How to Be a Conscious Eater: Making Food Choices That Are Good for You, Others, and the Planet by Sophie Egan
Workman Publishing Company, 2020
“Is organic really worth it? Are eggs ok to eat? If so, which ones are best for you, and for the chicken — Cage-Free, Free-Range, Pasture-Raised? What about farmed salmon, soy milk, sugar, gluten, fermented foods, coconut oil, almonds? Thumbs-up, thumbs-down, or somewhere in between?
“Using three criteria: Is it good for me? Is it good for others? Is it good for the planet? To eat consciously is not about diets, fads, or hard-and-fast rules. It’s about having straightforward, accurate information to make smart, thoughtful choices amid the chaos of conflicting news and marketing hype…a practical guide to making food choices that are good for you, others, and the planet.”
Foraging for Wild Edible Foods by Jim Kavanaugh
Waterford Press, 2018
“Foraging involves finding, identifying and harvesting wild edible plants. It is a healthy outdoor activity that puts one in touch with nature and provides a bounty of fresh, nutritious, free food. This handy pocket guide provides simplified reference to the approved practices for harvesting wild edible plants in a sustainable manner.
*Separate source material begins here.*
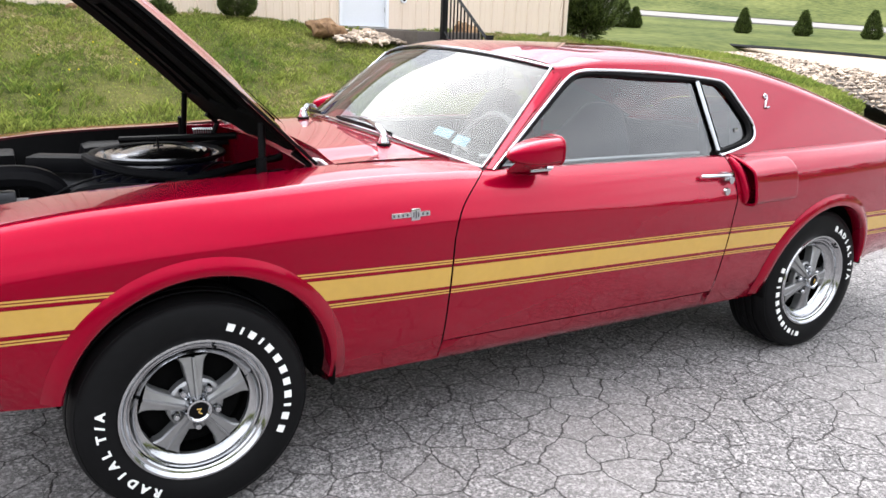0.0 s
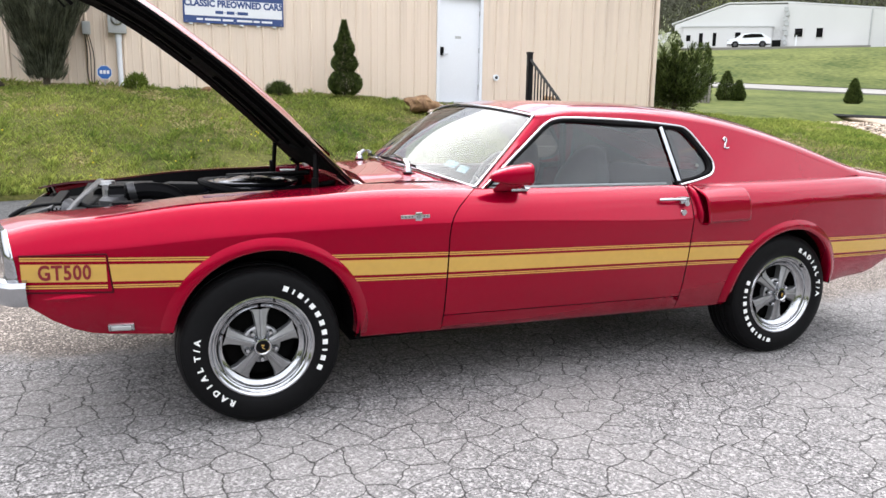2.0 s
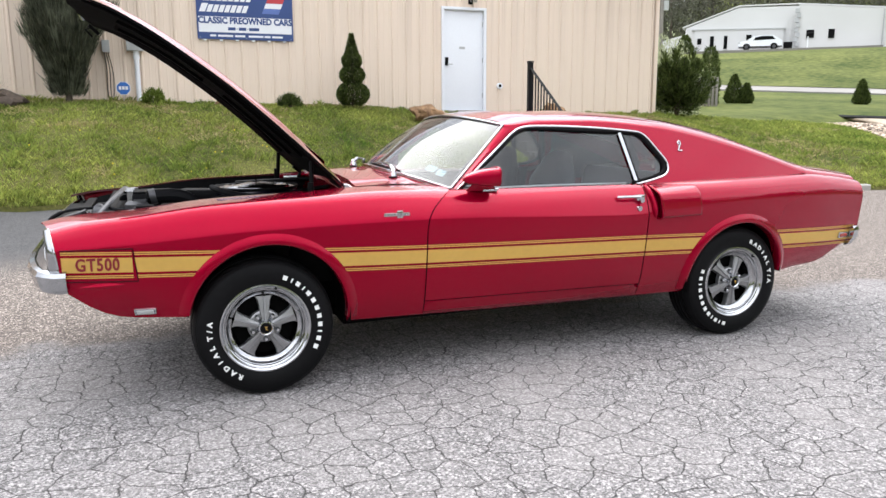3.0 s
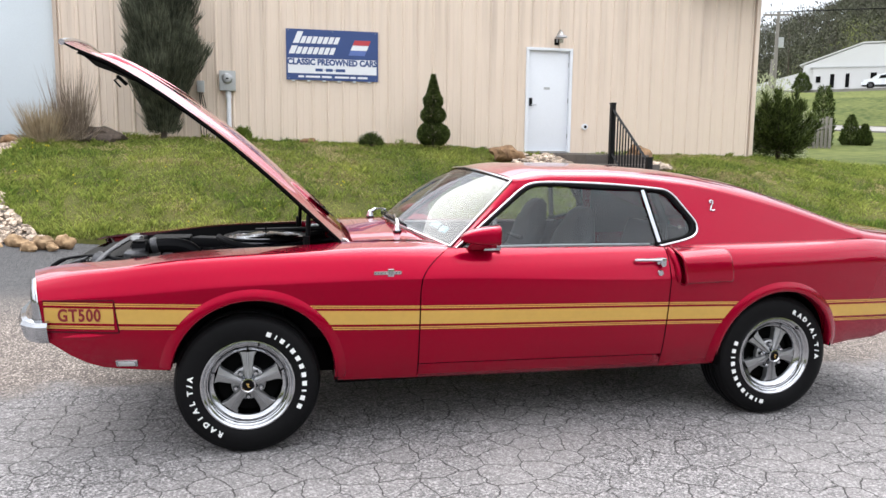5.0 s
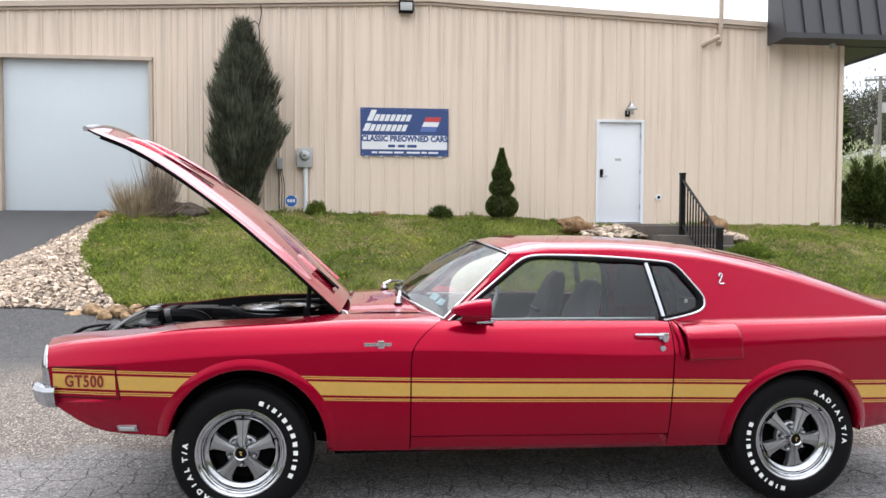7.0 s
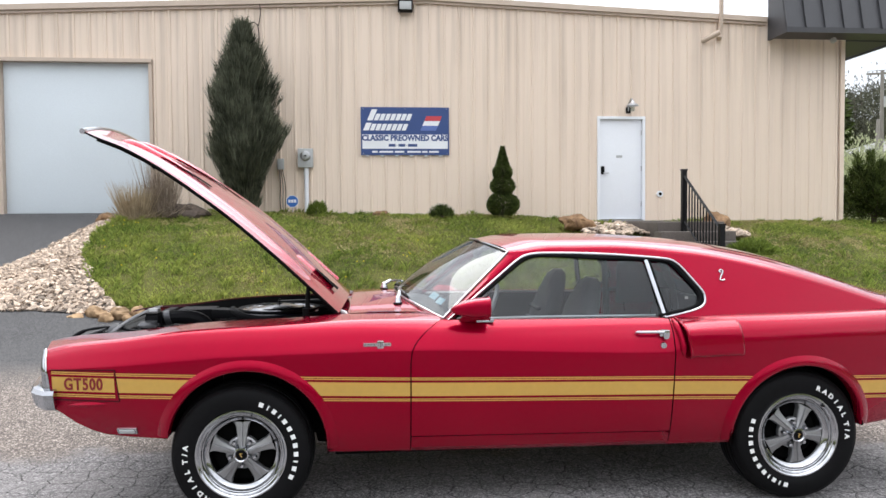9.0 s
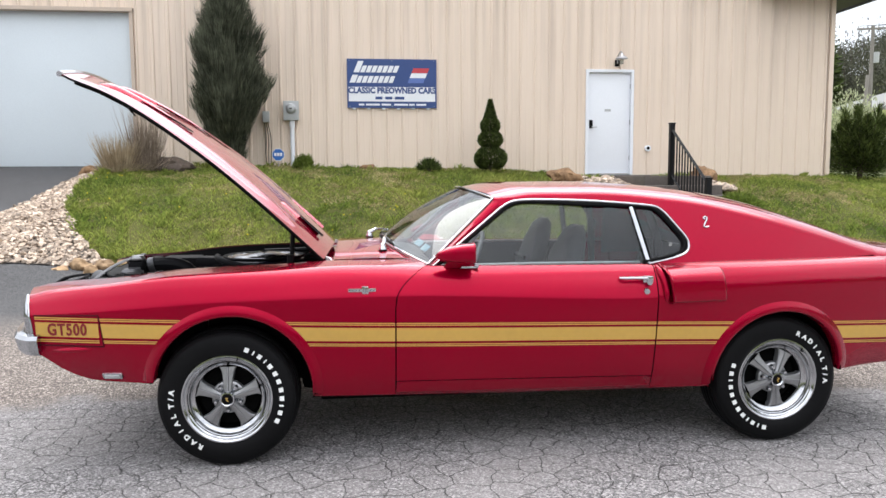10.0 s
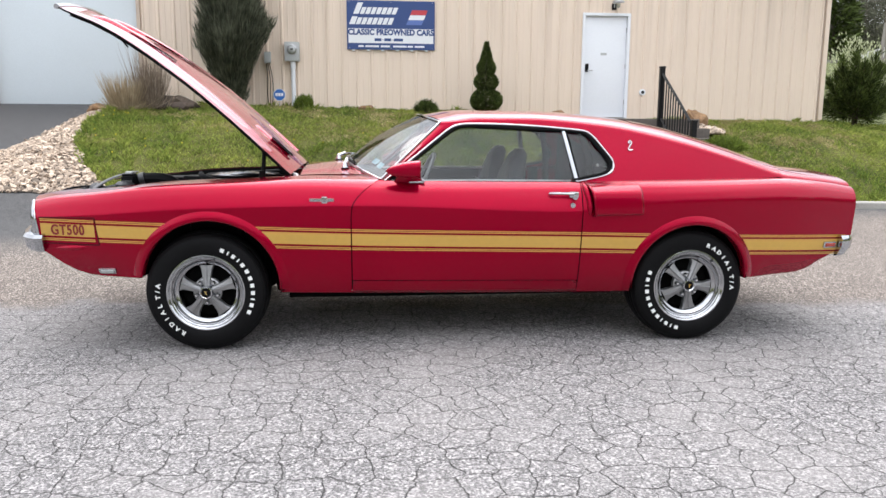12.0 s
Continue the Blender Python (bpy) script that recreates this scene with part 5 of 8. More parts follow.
# ---- wheels ----
def wheel_meshes():
    tyre_prof = [(0.200, 0.030), (0.209, 0.012), (0.222, 0.005), (0.245, -0.001), (0.272, 0.000), (0.296, 0.006), (0.309, 0.013), (0.3135, 0.019), (0.3165, 0.0185), (0.322, 0.028), (0.326, 0.036)]
    tread = []
    for k in range(5):
        y = 0.045 + k * 0.0325
        r = 0.334 - 0.0012 * (k - 2) ** 2
        tread += [(r - 0.0015, y), (r, y + 0.004), (r, y + 0.024), (r - 0.0015, y + 0.028)] + ([(0.322, y + 0.029), (0.322, y + 0.0315)] if k < 4 else [])
    back = [(0.3235, 0.206), (0.305, 0.225), (0.27, 0.236), (0.235, 0.23), (0.205, 0.21)]
    v, f = lathe(tyre_prof + tread + back, 72)
    tyre = (v, f)
    rim = lathe([(0.2135, 0.020), (0.2145, 0.010), (0.211, 0.004), (0.205, 0.003), (0.200, 0.007), (0.196, 0.013), (0.190, 0.015), (0.186, 0.019), (0.1835, 0.0265), (0.1795, 0.0285), (0.176, 0.036), (0.163, 0.048), (0.156, 0.051), (0.152, 0.058), (0.150, 0.085), (0.150, 0.13), (0.185, 0.20)], 72)
    hub = lathe([(0.0, 0.046), (0.070, 0.046), (0.078, 0.052), (0.080, 0.075), (0.0, 0.078)], 40)
    drum = lathe([(0.0, 0.11), (0.14, 0.11), (0.15, 0.12), (0.152, 0.18)], 36)
    v, f = [], []
    n = 10
    for i in range(n + 1):
        r = 0.036 + (0.1475 - 0.036) * i / n
        t = (r - 0.036) / 0.115
        h = 0.017 + 0.018 * t ** 1.2 + 0.010 * step(0.80, 1.0, t)
        y = 0.030 + 0.020 * t
        rise = 0.014 - 0.005 * t
        rw = 0.0055
        for a, dy in ((-h, 0.040), (-h, 0.006), (-h * 0.86, 0.0), (-rw, -rise * 0.25), (-rw * 0.5, -rise), (rw * 0.5, -rise), (rw, -rise * 0.25), (h * 0.86, 0.0), (h, 0.006), (h, 0.040)):
            v.append((a, y + dy, r))
    k = 10
    f = [(i * k + j, (i + 1) * k + j, (i + 1) * k + j + 1, i * k + j + 1) for i in range(n) for j in range(k - 1)]
    spoke = (v, f)
    cap_ring = lathe([(0.0245, 0.004), (0.029, -0.001), (0.034, 0.0), (0.037, 0.008), (0.038, 0.034), (0.046, 0.044)], 40)
    cap = lathe([(0.0, 0.0), (0.0245, 0.004)], 28)
    nut = lathe([(0.0, 0.020), (0.007, 0.021), (0.0105, 0.026), (0.0115, 0.034), (0.0125, 0.050)], 12, 0, 0, 0.060)
    return tyre, rim, hub, drum, spoke, cap_ring, cap, nut


def arc_word(text, mid, pitch, radius, size):
    """Raised letters round the tyre's wall, clockwise, tops outward; mid in degrees from the top."""
    out = []
    for i, ch in enumerate(text):
        if ch == " ":
            continue
        a = radians(mid + (i - (len(text) - 1) / 2) * pitch)
        x, z = radius * math.sin(a), radius * math.cos(a)
        m = Matrix.Translation((x, -0.0015, z)) @ Matrix.Rotation(a, 4, "Y") @ Matrix.Rotation(radians(90), 4, "X")
        out.append(letters(ch, size, 0.0014, m @ Matrix.Diagonal((1.12, 1, 1, 1)), bold=0.04))
    return out


def arc_blocks(widths, mid, radius, height, gap):
    """Plain raised blocks in place of a maker's name."""
    total = sum(widths) + gap * (len(widths) - 1)
    a, out = -total / 2, []
    for w in widths:
        c = radians(mid + a + w / 2)
        half = radians(w / 2)
        v = []
        for y in (-0.0035, 0.002):
            for da, dr in ((-half, -height / 2), (half, -height / 2), (half, height / 2), (-half, height / 2)):
                v.append(((radius + dr) * math.sin(c + da), y, (radius + dr) * math.cos(c + da)))
        out.append((v, [(0, 1, 2, 3), (4, 7, 6, 5), (0, 4, 5, 1), (1, 5, 6, 2), (2, 6, 7, 3), (3, 7, 4, 0)]))
        a += w + gap
    return out


def wheels():
    tyre, rim, hub, drum, spoke, cap_ring, cap, nut = wheel_meshes()
    word = arc_word("RADIAL", 232, 8.8, 0.2545, 0.032) + arc_word("T/A", 272.5, 7.2, 0.2545, 0.032)
    maker = arc_blocks([4.8, 1.5, 4.4, 1.5, 4.8, 4.8, 4.8, 4.8, 4.8, 1.7, 4.8, 4.8], 69, 0.2545, 0.021, 4.6)
    for x, side, turn, tyre_turn in ((0.0, 1, 0, 0), (2.743, 1, 26, 173), (0.0, -1, 20, 60), (2.743, -1, 50, 130)):
        base = Matrix.Translation((x, YC - side * YC, 0.327)) @ (Matrix.Identity(4) if side > 0 else Matrix.Rotation(math.pi, 4, "Z"))
        m = base @ Matrix.Rotation(radians(turn), 4, "Y")
        mt = base @ Matrix.Rotation(radians(tyre_turn), 4, "Y")
        w = obj("wheel", moved(rim, m), M_POLISHED, car, "polished five-spoke road wheel with a raised-white-letter tyre", angle=25)
        tv, tf = moved(tyre, mt)
        obj("tyre", ([(a, b, max(c, 0.0005)) for a, b, c in tv], tf), M_TYRE, w, "black tyre with raised white letters", angle=30)
        if side > 0:
            for g in word + maker:
                obj("raised_letter", moved(g, mt), M_WHITE_RUBBER, w, smooth=False)
        obj("hub", moved(hub, m), M_SPOKE, w)
        # drum coloured near-black for the shade behind the spokes
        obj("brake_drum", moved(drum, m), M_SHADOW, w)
        for k in range(5):
            r = m @ Matrix.Rotation(radians(72 * k), 4, "Y")
            obj("spoke", moved(spoke, r), M_SPOKE, w, angle=22)
            obj("lug_nut", moved(nut, m @ Matrix.Rotation(radians(72 * k + 36), 4, "Y")), M_CHROME, w)
        obj("cap_ring", moved(cap_ring, m), M_CHROME, w)
        obj("center_cap", moved(cap, m), M_BLACK, w, "black centre cap with a gold emblem")
        obj("cap_emblem", moved(tube([(-0.007, -0.001, 0.008), (0.005, -0.001, 0.008), (-0.003, -0.001, -0.001), (0.006, -0.001, -0.008)], 0.0022, 6), m), M_GOLD, w)
        obj("valve_stem", moved(tube([(0.05, 0.012, 0.184), (0.052, -0.006, 0.188)], 0.004, 6), m), M_BLACK, w)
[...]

“Topics include a harvesting strategy, safety (including the universal edibility test), and the proper tools and methods to harvest berries/fruits, nuts, leaves/shoots/stems, roots/tubers and mushrooms. Laminated for durability, this lightweight, pocket-sized folding guide is a portable source of practical information and is ideal for field use by outdoor enthusiasts of all ages.”
The Meat Question: Animals, Humans, and the Deep History of Food by Josh Berson
MIT Press 2019
“After reading The Meat Question, I have a better understanding of why it is not effective to use single issue arguments like health, environment, climate change and animal cruelty to convince people to reduce or eliminate their animal consumption…Berson shows us how to think about eating animals in broader terms.” — Truthdig
“A provocative argument that eating meat is not what made humans human and that the future is not necessarily carnivorous.
“Considering the full sweep of meat’s history, Berson concludes provocatively that the future is not necessarily carnivorous. Berson, an anthropologist and historian, argues that we have the relationship between biology and capitalism backward. We may associate meat-eating with wealth, but in fact, meat-eating is a sign of poverty; cheap meat — hunger killing, easy to prepare, eaten on the go — enables a capitalism defined by inequality. To answer the meat question, says Berson, we need to think about meat-eating in a way that goes beyond Paleo diets and PETA protests to address the deeply entwined economic and political lives of humans and animals past, present, and future.”
Lois Ross is a communications specialist, writer and editor, living in Ottawa. Her column “At the farm gate” discusses issues that are key to food production here in Canada as well as internationally.